I messaged my ex on the night of the wedding reception, well...because I thought of him and how much I missed the memories with him. But a day later, I realized what a mistake it was to message him and talk to him on the phone because I live in NY and he lives in MI. I don't want to visit and feel like a visitor just as I've always felt with him. I want to have something real...not a one week visiting get together where we fall back in love again and then go through the same bullshit when I leave. I never get the chance to spend as much time as I want with him for certain reasons and its always a fleeting feeling. I texted him tonight saying that it was a mistake for me to message him after not talking for almost 2 months. We'll see what happens tomorrow. He is the only person in my life that I give the time of day to. I think that is why I get so upset. He's the only person who can make me feel so bad about myself for trying. I think it relates to not getting what I want when I want it so badly especially after I've tried quite possibly everything and anything possible.

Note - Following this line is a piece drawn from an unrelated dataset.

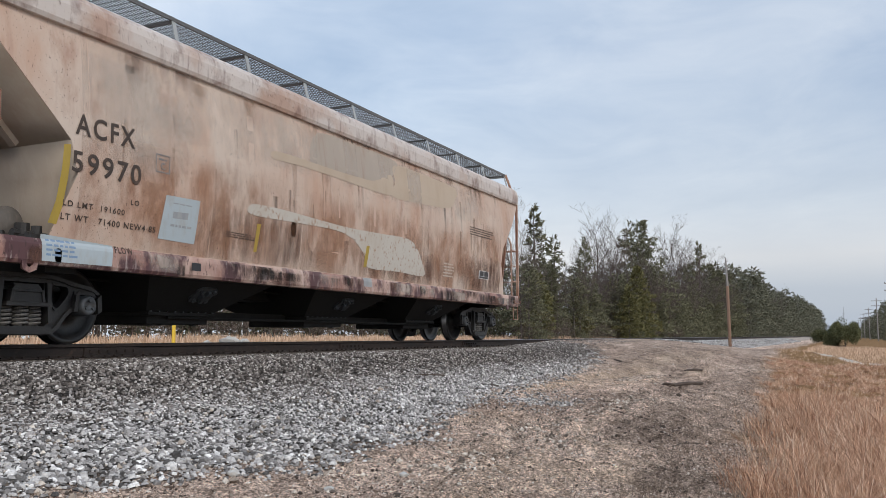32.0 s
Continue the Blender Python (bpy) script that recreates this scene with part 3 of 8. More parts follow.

I do miss certain other people, but repressing those people in my head is the only thing I can do. It's such a hard thing to do at times, but it's better than feeling pain and disappointment. There is only one person from whom I hold expectations, and that person is my ex. When I get to the point where I no longer hold him to anything, that is a day .. well that is for another time.

The music in the movie Pride and Prejudice with Keira Knightley is by far so moving and so powerful, but you have to see the movie in order to appreciate the music. The "End Credits" song is breathtaking. It's playing right now . An appropriate ending to this piece. I'd give anything for a moment of happiness.